The two Daves readily admit that there is still much that they don't know about the fort, and they are constantly expanding their knowledge of its history.

For example, although it is known that the fort played a significant role in the second world war, and helped with the Dunkirk evacuation, relatively little is known of the fort's role during the first world war, other than the existing batteries being armed.

One room in particular which is still something of an enigma is the plotting room.

This room was used a great deal in the 1950s during the era of spreading Communism, when the fort was largely used for training, but there are still many questions to be asked as to what went on, and the team at the fort are looking to develop the room further as they find out more.

In 1998 the fort was taken under the wing of English Heritage. Today it is administered by a trust and manned by 30 or so volunteers.

As we walk to one to the fort's four bastions, Dave Wood shows us the replica gun housed within the iron reinforced casemate.

He said: “It is a replica of one of seven 38 ton, 12.5 inch muzzle loaded guns that would have been here at the fort in the early 1900s.

“Each gun took 17 men to fire and reloading took five minutes - though we can't be sure of this. We think the guns that were here originally are now buried under what is now the dockside.”

During the second world war Landguard again was at the heart of national defence.
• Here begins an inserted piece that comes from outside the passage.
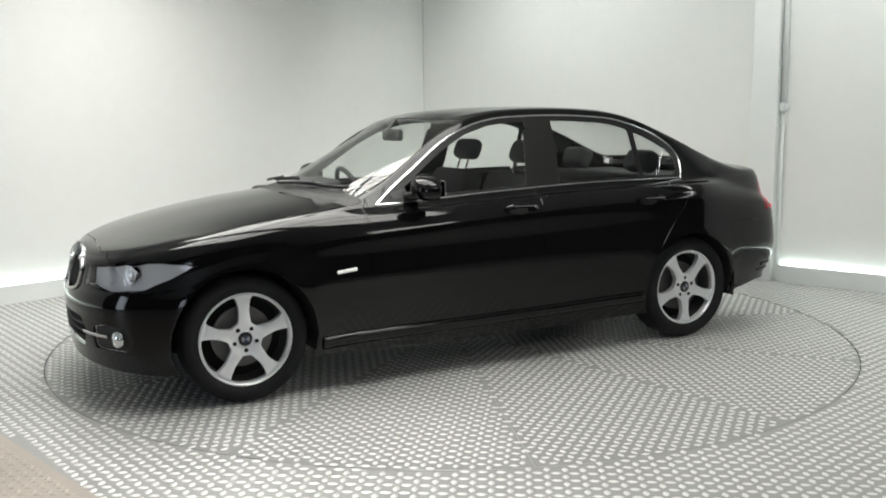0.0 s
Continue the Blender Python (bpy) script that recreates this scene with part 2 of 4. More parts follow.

A number of coastal defences were hurriedly built to deter invaders - though not part of the tour they are visible from the fort.

In the 1950s - as the cold war threatened national security - Landguard was used as the Seaward Defence Headquarters.

Dave Morgan said: “We don't know much about this period of history. Each time an old soldier comes to the fort we try to

interview him about his experiences here.

“I think those here in the 1950s would have signed the official secret's act and just don't talk about what went on here.”

What is known is that part of the fort contained a plotting room, radar room and communications equipment.

Dave added: “It's an area that gets considerable interest and we are hoping to expand the exhibits here.”